Maurice Gaudreault fut d’abord et avant tout un historien de la petite histoire (un artiste patrimonial) du genre Krieghoff ou Massicotte, cherchant à documenter à sa façon la vie des pionniers du Nord ontarien. On constate qu’il avait une mémoire photographique pour les détails. Je trouve aussi qu’il avait un sens aigu de la mise en scène. Ses pièces sont comme des acteurs disposés sur un plateau, comme des clichés dont on pourrait faire le tour. Il y a du réalisme dans ses personnages, un dynamisme aussi, un mouvement suspendu. C’est comme si l’image d’un film vidéo s’était figée et qu’un simple coup de manette pouvait remettre tout en mouvement.

Ces pièces sont sculptée dans de l’argile du Nord. Il paraît qu’elles contiennent toutes de la salive de l’artiste (ça me fait penser à Jésus qui fait de la boue avec sa salive pour guérir un aveugle). Elles sont de terre cuite partiellement émaillée. La combinaison des deux matières, les sujets choisis et la bonhomie de la plupart des personnages donnent une allure naïve à une œuvre d’un art consommé. Il avait commencé comme artisan potier, mais son talent et sa maîtrise n’ont cessé d’évoluer jusqu’à ce qu’il soit reconnu et qu’il se reconnaisse lui-même comme un artiste. Les dernières années, il gagnait bien sa vie à pratiquer son art, ce qui est rarissime en Ontario français.

C’est lorsqu’il a appris qu’il avait la leucémie que M. Gaudreault a décidé de reconstituer la vie de Jésus à sa manière. On me raconte que c’était un homme très accueillant, très gentil. Les gens qui lui parlaient une fois s’imaginaient être devenus ses amis. Ce n’était pas un pratiquant si on entend par là quelqu’un qui fréquente l’Église, mais il mettait l’Évangile en pratique. Il avait une relation personnelle avec celui qu’on appelle Jésus.

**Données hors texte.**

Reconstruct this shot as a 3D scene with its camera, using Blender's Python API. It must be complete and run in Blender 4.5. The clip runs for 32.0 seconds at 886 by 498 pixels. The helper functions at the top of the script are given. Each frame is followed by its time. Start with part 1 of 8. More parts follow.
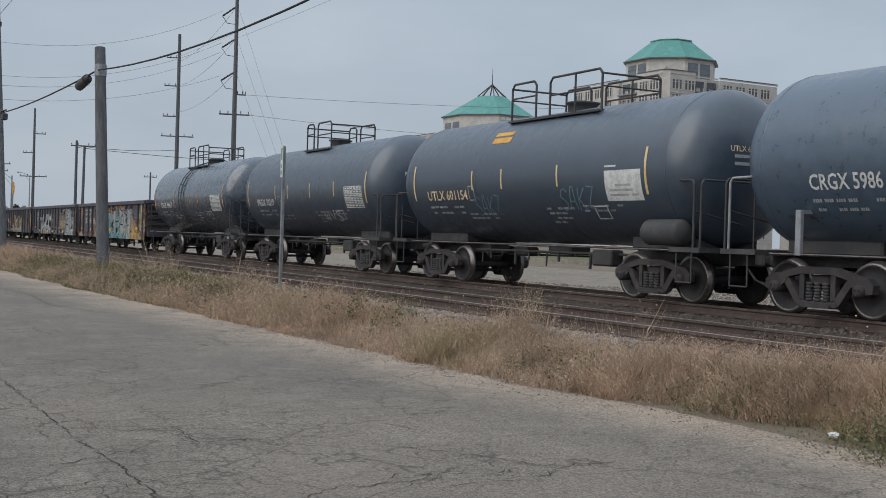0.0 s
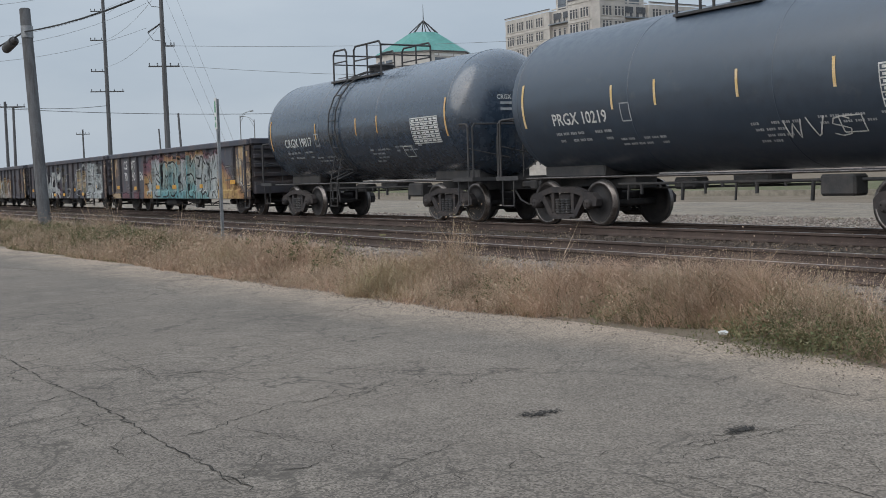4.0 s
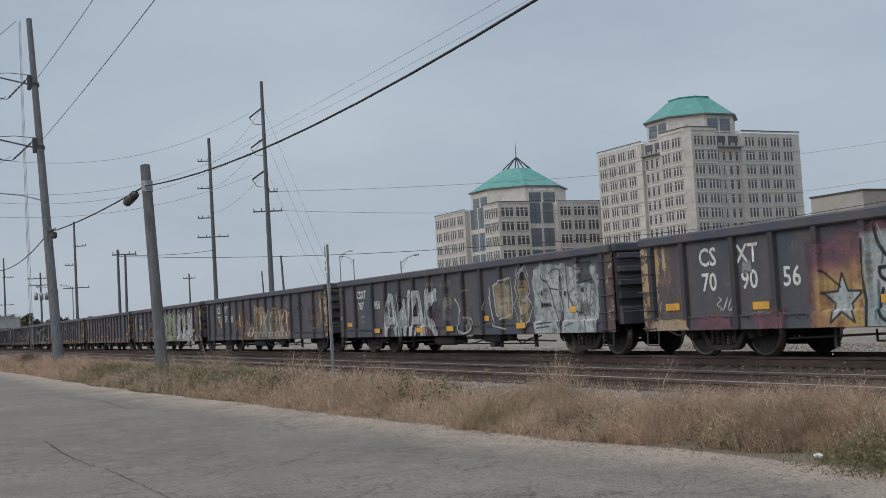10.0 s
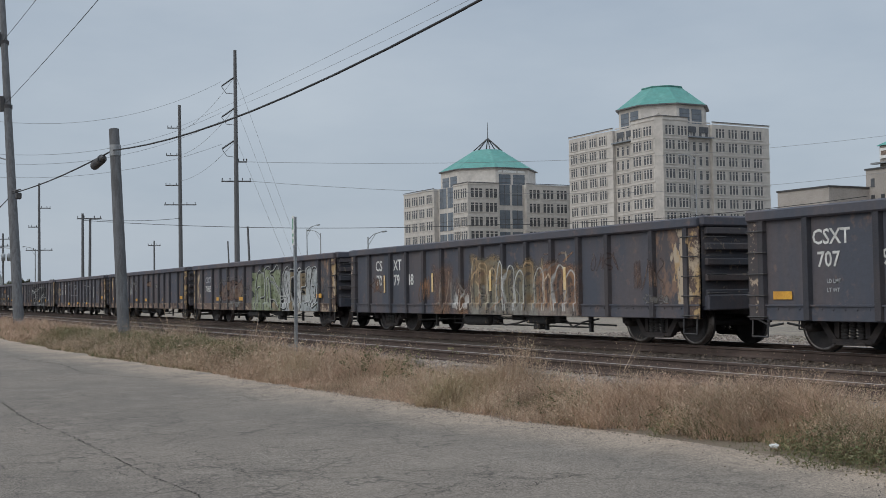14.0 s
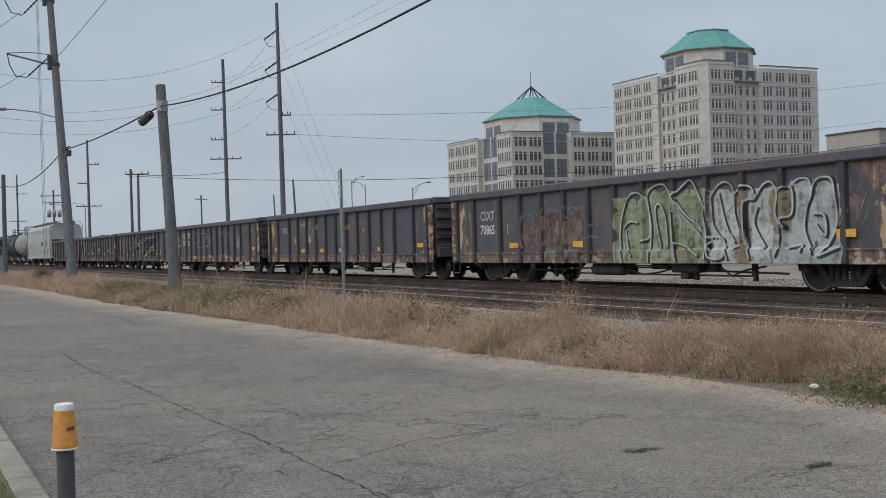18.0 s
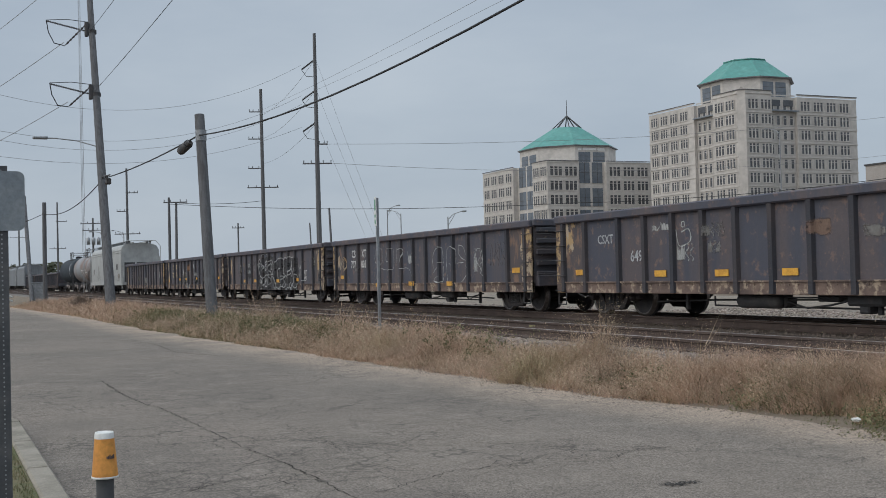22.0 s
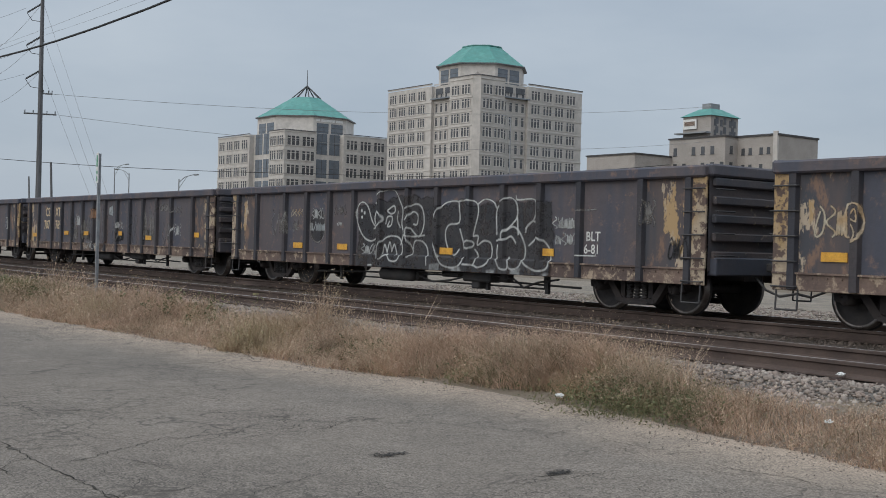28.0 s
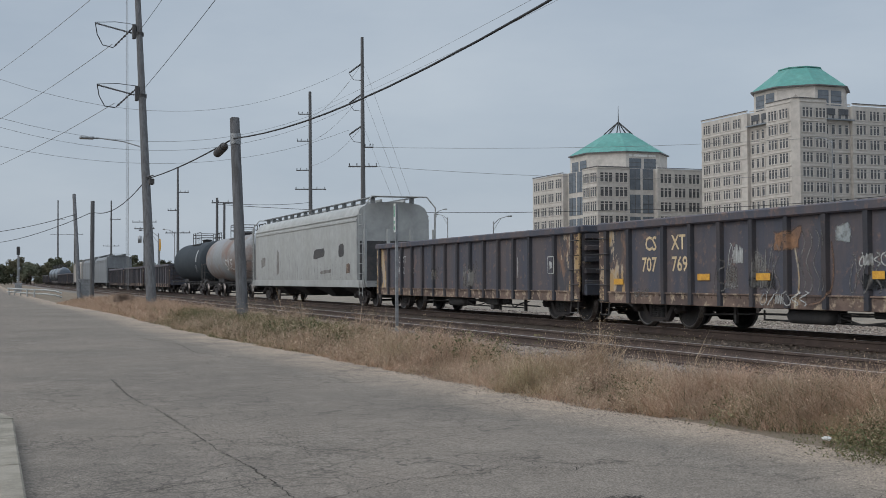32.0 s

Si vous prenez le temps d’examiner sous tous ses angles une œuvre de maturité de Maurice Gaudreault, surtout celles de la vie de Jésus, vous serez saisis par la beauté des scènes et des personnages. Les 300 quelques personnages (et les animaux, Maurice Gaudreault aimait les animaux) sont tous distincts, gardant leur identité d’une scène à l’autre (le visage de Jésus reste le même). Et le Verbe s’est fait glaise et il a habité parmi nous, grâce au talent de Maurice Gaudreault!